Flektor, which has been live for only about a month, hopes to become popular as a spot where consumers can mix content and engage in mash-ups. News Corp. on Wednesday said it will disseminate the Flektor tool throughout Fox properties such as as well as MySpace.

“When you combine the biggest social-networking platform with the biggest personal media site and the best set of editing tools, you have a canvas and a destination where people can go and express themselves,” Fox Interactive media topper Peter Levinsohn said in explaining the deal.

With the combination of MySpace and Photobucket, News Corp. has put a division in place with services distinct from anything Viacom, Time Warner and other competitors have to offer.

Those companies’ goals are more modest and, arguably, more in line with their traditional content businesses.

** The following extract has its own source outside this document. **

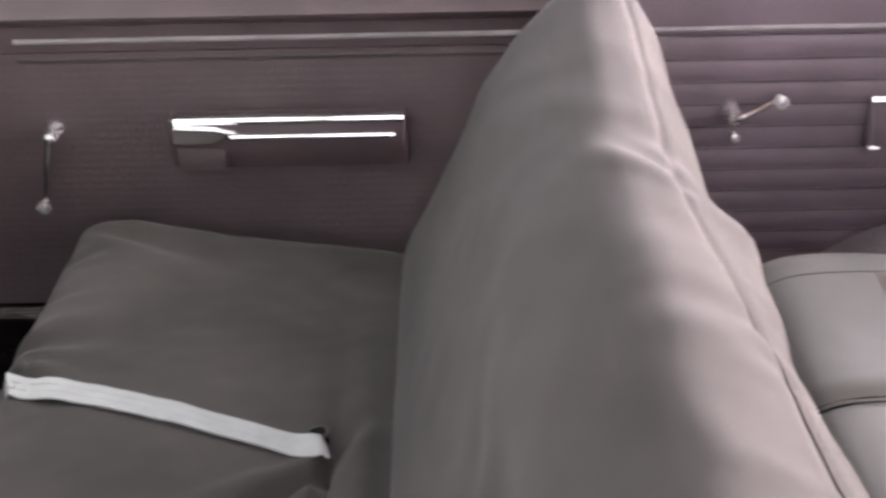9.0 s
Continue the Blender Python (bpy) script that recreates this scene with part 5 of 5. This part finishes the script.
# pull handles and cable under the dash
th = thing("hand_brake_release", (-0.695, -0.10, 0.69), "worn metal T-shaped pull handle under the dashboard", "pull handle")
bm = B()
box(bm, (-0.694, -0.103, 0.690), (0.040, 0.008, 0.015), turn=Euler((0, radians(-4), radians(6))).to_matrix(), bev=0.0035, seg=3)
part("grip", bm, STEEL, th, "dull metal grip")
bm = B()
tube(bm, curve([(-0.697, -0.096, 0.694), (-0.705, -0.07, 0.712), (-0.715, 0.0, 0.76)], 5), 0.004, 8)
part("rod", bm, STEEL, th)
lk = thing("under_dash_socket", (-0.536, -0.12, 0.70), "round chrome-rimmed socket on a bracket under the dashboard", "socket")
m = aim((-0.536, -0.118, 0.717), (-0.25, -0.95, 0.1)) @ Matrix.Scale(0.72, 4)
part("rim", lathe(B(), [(0.010, -0.03), (0.0135, -0.03), (0.0140, -0.004), (0.0155, 0.0), (0.0150, 0.003), (0.0115, 0.003), (0.0100, -0.002)], m, 24, ring=True), CHROME_WORN, lk)
part("opening", lathe(B(), [(0.0, -0.029), (0.0102, -0.029), (0.0102, -0.022), (0.0, -0.022)], m, 20), INK, lk)
bm = B()
tube(bm, curve([(-0.540, -0.09, 0.715), (-0.548, -0.06, 0.74), (-0.55, -0.03, 0.79)], 5), 0.006, 8, flat=0.5)
part("bracket", bm, STEEL, lk)
cable = thing("under_dash_cable", (-0.46, -0.10, 0.72), "thin dark cable hanging under the dashboard", "cable")
bm = B()
tube(bm, curve([(-0.50, -0.06, 0.79), (-0.485, -0.10, 0.735), (-0.462, -0.115, 0.722), (-0.445, -0.112, 0.724)], 6), 0.003, 8)
part("sleeve", bm, SEAL, cable)
part("tip", box(B(), (-0.442, -0.113, 0.7235), (0.014, 0.006, 0.004), bev=0.001), CHROME_WORN, cable)
# mat
fm = thing("floor_mat", (-0.47, -0.05, 0.336), "dusty ribbed rubber mat in the driver's footwell", "floor mat")
bm = B()
corner = [Vector((-0.675, 0.125, 0.349)), Vector((-0.325, 0.062, 0.349)), Vector((-0.30, -0.42, 0.345)), Vector((-0.70, -0.40, 0.345))]
rows = []
for j in range(25):
    v = j / 24
    rows.append([corner[0].lerp(corner[3], v).lerp(corner[1].lerp(corner[2], v), i / 24) + Vector((0, 0, 0.004 * noise.noise((i * 0.3, j * 0.3, 2)))) for i in range(25)])
sheet(bm, rows, 0.008, (0, 0, -1))
mat_ob = part("mat", bm, MAT_RUBBER, fm, "", angle=60)
for a, b in ((0, 1), (0, 3), (1, 2)):
    bm = B()
    tube(bm, [corner[a].lerp(corner[b], k / 12) + Vector((0, 0, 0.003)) for k in range(13)], 0.006, 8, flat=0.6)
    part("border", bm, MAT_RUBBER, mat_ob, "raised border of the mat")
for k in range(24):
    bm = B()
    s = 0.14 + 0.72 * k / 23
    top, low = corner[0].lerp(corner[1], s), corner[3].lerp(corner[2], s)
    tube(bm, [top.lerp(low, 0.17 + 0.75 * j / 10) + Vector((0, 0, 0.002 + 0.001 * math.sin(j * 1.9 + k))) for j in range(11)], 0.0026, 6)
    part("rib", bm, MAT_RUBBER, mat_ob)


# ---- far side: passenger door and rear quarter trim ----
XD = 0.69
pdoor = thing("passenger_door", (0.70, -0.6, 0.40), "closed passenger door with plum-grey vinyl trim, paled for haze", "car door")


def side_panel(y0, y1, z0, z1, pitch, puff, x=XD):
    bm = B()
    rows = []
    steps = int((z1 - z0) / pitch * 8)
    for j in range(steps + 1):
        z = z0 + (z1 - z0) * j / steps
        ph = ((z - z0) / pitch) % 1.0
        p = puff * math.sin(math.pi * ph) ** 0.5 if 0 < ph < 1 else 0.0
        rows.append([(x - p - 0.001 * noise.noise((y0 + (y1 - y0) * i / 30 * 6, z * 20, 0)), y0 + (y1 - y0) * i / 30, z) for i in range(31)])
    sheet(bm, rows, 0.012, (1, 0, 0))
    return bm


part("door_frame_panel", box(B(), (XD + 0.075, -0.61, 0.63), (0.12, 1.07, 0.50), bev=0.006), BLACK_PAINT, pdoor, "black painted inner door panel")
part("pleated_panel", side_panel(-0.09, -1.135, 0.43, 0.826, 0.0115, 0.00035), HAZED_VINYL, pdoor, "vinyl panel with fine level pleats, paled for haze", angle=60)
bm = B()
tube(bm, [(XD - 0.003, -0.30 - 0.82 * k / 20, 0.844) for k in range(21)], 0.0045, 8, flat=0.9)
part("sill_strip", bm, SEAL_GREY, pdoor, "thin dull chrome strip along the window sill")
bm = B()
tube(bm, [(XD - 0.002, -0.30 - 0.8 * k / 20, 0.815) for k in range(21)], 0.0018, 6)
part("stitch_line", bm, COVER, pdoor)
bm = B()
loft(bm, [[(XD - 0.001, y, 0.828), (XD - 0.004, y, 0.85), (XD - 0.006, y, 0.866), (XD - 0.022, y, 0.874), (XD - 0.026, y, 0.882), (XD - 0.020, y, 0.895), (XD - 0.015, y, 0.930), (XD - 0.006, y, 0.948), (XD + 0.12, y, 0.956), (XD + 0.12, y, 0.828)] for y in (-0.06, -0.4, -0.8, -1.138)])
part("window_sill", bm, HAZED_VINYL, pdoor, "dark plum painted window sill", angle=50)
arm = part("armrest", bm := loft(B(), [[(XD - 0.004 - d, y, 0.655), (XD - 0.024 - d, y, 0.660), (XD - 0.040 - d, y, 0.688), (XD - 0.046 - d, y, 0.722), (XD - 0.040 - d, y, 0.736), (XD - 0.004, y, 0.738)] for y, d in ((-0.508, -0.006), (-0.515, 0.0), (-0.60, 0.002), (-0.75, 0.002), (-0.832, 0.0), (-0.842, -0.008))]), HAZED_VINYL, pdoor, "plum-grey padded armrest", angle=40)
for z, x, y0, y1, r in ((0.738, XD - 0.040, -0.518, -0.838, 0.0090), (0.715, XD - 0.047, -0.595, -0.825, 0.0052)):
    bm = B()
    tube(bm, [(x, y0 + (y1 - y0) * k / 16, z) for k in range(17)], r, 10, flat=0.8)
    part("chrome_bar", bm, CHROME, arm, "polished chrome bar")
bm = B()
loft(bm, [[(XD - 0.044, y, z0), (XD - 0.052, y, z0 + 0.004), (XD - 0.054, y, z1 - 0.004), (XD - 0.046, y, z1), (XD - 0.036, y, z1), (XD - 0.036, y, z0)] for y, z0, z1 in ((-0.516, 0.704, 0.733), (-0.53, 0.702, 0.732), (-0.575, 0.704, 0.730), (-0.59, 0.712, 0.727), (-0.605, 0.718, 0.725))])
part("latch_lever", bm, CHROME, arm, "chrome door latch lever in the armrest")
part("finger_recess", box(B(), (XD - 0.030, -0.552, 0.680), (0.026, 0.070, 0.036), bev=0.004), HAZED_VINYL, arm, "dull finger recess below the lever")


def window_crank(parent, pivot, end, label):
    pv, en = Vector(pivot), Vector(end)
    m = aim(pv, (-1, 0, 0))
    c = part("window_crank", lathe(B(), [(0.0, -0.030), (0.013, -0.030), (0.012, -0.022), (0.009, -0.014), (0.009, 0.0), (0.008, 0.005), (0.0, 0.006)], m, 24), CAP_SILVER, parent, label)
    bm = B()
    tube(bm, curve([pv + Vector((-0.002, 0, 0)), pv.lerp(en, 0.35) + Vector((-0.006, 0, 0)), en + Vector((0.0, 0, 0))], 6), [0.0110 - 0.003 * k / 12 for k in range(13)], 10, flat=0.6)
    part("crank_arm", bm, CHROME_WORN, c)
    part("crank_knob", lathe(B(), [(0.0, -0.004), (0.006, -0.004), (0.0075, 0.004), (0.0105, 0.012), (0.0100, 0.018), (0.0, 0.020)], aim(en, (-1, 0, 0)), 18), CAP_SILVER, c)


window_crank(pdoor, (XD - 0.030, -0.338, 0.712), (XD - 0.034, -0.320, 0.612), "slim chrome window crank hanging down")
part("latch_screw", lathe(B(), [(0.0, 0.0), (0.006, 0.0), (0.005, 0.004), (0.0, 0.005)], aim((XD - 0.005, -0.21, 0.84), (-1, 0, 0)), 12), CHROME_WORN, pdoor)

quarter = thing("rear_quarter_trim", (0.70, -1.6, 0.42), "plum-grey pleated vinyl trim beside the rear seat, paled for haze", "trim panel")
part("quarter_frame", box(B(), (XD + 0.075, -1.60, 0.63), (0.12, 0.90, 0.50), bev=0.006), BLACK_PAINT, quarter)
part("pleated_panel", side_panel(-1.150, -2.03, 0.43, 0.832, 0.0335, 0.003), QUARTER_VINYL, quarter, "vinyl panel with level pleats, paled for haze", angle=60)
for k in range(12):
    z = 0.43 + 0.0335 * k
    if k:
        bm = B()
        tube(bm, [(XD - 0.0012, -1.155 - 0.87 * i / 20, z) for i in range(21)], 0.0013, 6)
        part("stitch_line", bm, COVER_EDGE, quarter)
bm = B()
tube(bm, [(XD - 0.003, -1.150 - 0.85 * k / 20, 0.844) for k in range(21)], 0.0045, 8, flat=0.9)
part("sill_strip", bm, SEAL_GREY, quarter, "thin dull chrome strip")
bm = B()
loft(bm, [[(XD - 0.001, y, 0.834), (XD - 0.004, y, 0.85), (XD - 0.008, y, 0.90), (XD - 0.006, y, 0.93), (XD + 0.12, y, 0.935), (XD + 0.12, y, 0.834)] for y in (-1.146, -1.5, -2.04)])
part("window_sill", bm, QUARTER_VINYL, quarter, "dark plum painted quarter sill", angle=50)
window_crank(quarter, (XD - 0.030, -1.302, 0.722), (XD - 0.034, -1.362, 0.752), "chrome window crank turned upwards")
part("crank_foot", lathe(B(), [(0.0, 0.0), (0.0075, 0.0), (0.0085, 0.006), (0.006, 0.012), (0.0, 0.013)], aim((XD - 0.030, -1.303, 0.695), (-1, 0, 0.1)), 16), CHROME, quarter, "chrome foot of the crank")
ar = part("armrest_panel", box(B(), (XD - 0.010, -1.63, 0.705), (0.016, 0.268, 0.076), bev=0.006), QUARTER_VINYL, quarter, "plum-grey armrest panel with ashtray")
bm = B()
tube(bm, [(XD - 0.022, -1.494 - 0.268 * k / 12, 0.742 + 0.006 * k / 12) for k in range(13)], 0.0058, 10)
part("chrome_bar", bm, CHROME, ar, "chrome bar along the armrest")
bm = B()
tube(bm, [(XD - 0.018, -1.500, 0.738), (XD - 0.019, -1.502, 0.70), (XD - 0.018, -1.504, 0.668)], 0.0022, 8)
part("chrome_edge", bm, CHROME_WORN, ar)
bm = B()
tube(bm, [(XD - 0.018, -1.50, 0.668), (XD - 0.018, -1.515, 0.668)], 0.003, 8)
tube(bm, [(XD - 0.018, -1.60, 0.668), (XD - 0.018, -1.765, 0.670)], 0.0014, 8)
part("chrome_edge", bm, CHROME_WORN, ar)
part("ashtray_lid", box(B(), (XD - 0.022, -1.586, 0.7235), (0.012, 0.078, 0.012), bev=0.003, seg=3), CHROME, ar, "small chrome ashtray lid")
part("grey_inset", box(B(), (XD - 0.0185, -1.70, 0.722), (0.004, 0.11, 0.03), bev=0.001), HAZED_VINYL, ar, "grey inset")
# roof and side above the far windows
part("far_roof_rail", tube(B(), curve([(0.62, -0.66, 1.36), (0.60, -1.0, 1.385), (0.60, -1.6, 1.375), (0.61, -2.2, 1.33)], 6), 0.035, 10), HEADLINER, body)
part("far_windscreen_post", tube(B(), [(0.735, -0.12, 0.90), (0.66, -0.5, 1.22), (0.62, -0.66, 1.36)], 0.035, 10), SIDE_TRIM, body)
part("rear_shelf", box(B(), (0.0, -2.30, 0.93), (1.36, 0.50, 0.03), bev=0.01), BLACK_VINYL, body, "black parcel shelf")
part("rear_pillar", sheet(B(), [[(0.68, -1.9, 0.93), (0.68, -2.5, 0.93)], [(0.62, -2.1, 1.36), (0.62, -2.3, 1.36)]], 0.05, (1, 0, 0)), HEADLINER, body)
part("near_rear_pillar", sheet(B(), [[(-0.68, -1.9, 0.90), (-0.68, -2.5, 0.90)], [(-0.62, -2.1, 1.36), (-0.62, -2.3, 1.36)]], 0.05, (-1, 0, 0)), CREAM_LIT, body)
# plain outer panels that close the body
SKIN = ((0.885, 0.36), (0.915, 0.48), (0.925, 0.62), (0.922, 0.74), (0.905, 0.80), (0.885, 0.87), (0.855, 0.915), (0.815, 0.934))
for y0, y1, owner in ((-0.075, -1.140, pdoor), (-1.152, -2.54, quarter)):
    bm = B()
    sheet(bm, [[(x, y0 + (y1 - y0) * k / 8, z) for x, z in SKIN] for k in range(9)], 0.006, (-1, 0, -0.3))
    part("outer_skin", bm, CREAM_LIT, owner, "cream painted outer skin", angle=60)
bm = B()
sheet(bm, [[(x, -0.06 + 1.75 * k / 14, z - 0.03 * (k / 14) ** 2) for x, z in SKIN + ((0.75, 0.925), (0.735, 0.91))] for k in range(15)], 0.006, (-0.7, 0, -0.7))
part("front_fender", bm, CREAM_LIT, body, "bright cream front fender", angle=60)
bm = B()
loft(bm, [[(-w, y, 0.36), (-w - 0.02, y, 0.62), (-w, y, 0.80), (-w + 0.07, y, h - 0.015), (-0.5, y, h + 0.01), (0.0, y, h + 0.018), (0.5, y, h + 0.01), (w - 0.07, y, h - 0.015), (w, y, 0.80), (w + 0.02, y, 0.62), (w, y, 0.36)] for y, w, h in ((-2.56, 0.90, 0.915), (-2.9, 0.89, 0.905), (-3.25, 0.86, 0.885), (-3.36, 0.84, 0.86), (-3.40, 0.82, 0.80))])
part("tail", bm, CREAM_LIT, body, "plain cream tail of the car", angle=50)
bm = B()
loft(bm, [[(x, y, 0.40), (x, y + 0.05, 0.55), (x, y + 0.05, 0.76), (x, y, 0.86), (x, y - 0.05, 0.86), (x, y - 0.05, 0.40)] for x, y in ((-0.90, 1.72), (-0.6, 1.77), (0.0, 1.79), (0.6, 1.77), (0.90, 1.72))])
part("nose_panel", bm, CREAM_LIT, body, "plain cream front panel of the car", angle=50)
part("boot_wall", box(B(), (0.0, -2.14, 0.66), (1.36, 0.03, 0.56), bev=0.005), BLACK_VINYL, body)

They’re attempting primarily to ensure that their content gets exposure as movies and TV shows migrate to the Web.

“There’s no question News Corp. has set itself apart in what it wants to do on the Web,” one media exec said. “But it’s far too early to say whether this is the perfect role for a company in the 21st century or just a fad.”

MySpace has been used as a promotional platform for such Fox pics as “Borat,” but its main function for most consumers remains social networking and user-generated diaries and photos — hardly a media conglom staple.

With its own acquisition, CBS Corp. planted a flag in a different piece of the new-media landscape.

While CBS Interactive topper Quincy Smith likened the deal to News Corp.’s purchase of MySpace in 2005, Last.FM is at once a more modest and ambitious application.

With 15 million users, Last.FM doesn’t have nearly the presence or resonance of MySpace. But with sophisticated tastemaking features, it allows users with similar habits to find each other and recommend brands in a way that goes beyond the more straightforward “friends” mechanism of MySpace.

CBS hopes to broaden the Last.FM application from music and radio to movies, television, books and other content areas in which the Eye operates; it wants to draw users by becoming a reliable site that can help consumers discover entertainment they would otherwise have struggled to find.

In the process, CBS hopes to aggregate a large audience to which it can sell advertising.

But it also has bold plans to use the site as an information-seeking tool that it says can quantify its audience in new ways.

With this site, CBS is less concerned in using the Web to promote its shows or with developing a parallel television network online — as Time Warner is doing with its AOL program slate — as it is with amassing as much information as possible about its viewers’ tastes.

“It’s much more about discovery and sharing than having the content there,” Smith said. As for the larger strategic goals, he said, “We’re evolving from a content company to a media-profiling company.”

It’s a departure from CBS’ previous mantra: CEO Leslie Moonves and other execs had emphasized that the conglom was a content company foremost and would leave innovations in distribution and additional areas to others, a philosophy embodied by its distribution deal with major online players.

CBS hopes it can eventually use the information it gathers from Last.FM in diverse ways, from supplying that info to advertisers on the net to utilizing it in making programming and scheduling decisions.

“We want to know if a ‘CSI’ fan is also an Avril Lavigne fan is also a ‘Pirates of the Caribbean’ fan,” Smith said. “It doesn’t matter that those aren’t CBS properties.”

The Eye also is pointedly trying to get younger. “This is one of the first big pushes into the younger audience,” Smith said of the Last.FM deal. (CBS last week also bought financial video blog Wallstrip, which skews younger.)

But questions abound for both media giants.

It’s far from assured that Wednesday’s investments will pay off for News Corp. in the long run or that other companies will be deemed nearsighted for not being similarly aggressive. As one rival exec noted, “There’s no track record for any company doing what News Corp. is doing.”

And integrating News Corp.’s tools-based biz with its content ops is by no means a simple matter. For example, the MySpace-Photobucket branch of News Corp. is set up under Levinsohn’s L.A.-based Fox Interactive Media, a group run apart from the corporate division charged with handling the company’s new video-sharing venture with NBC Universal.

As for CBS, the pricetag for Last.FM was thought high by some analysts for a site with an audience that’s still growing, and for what CBS hopes will become a turbocharged research tool.

And how nets will use research gathered online is still uncharted territory; when it comes to development, for instance, most nets remain loyal to traditional focus-grouping.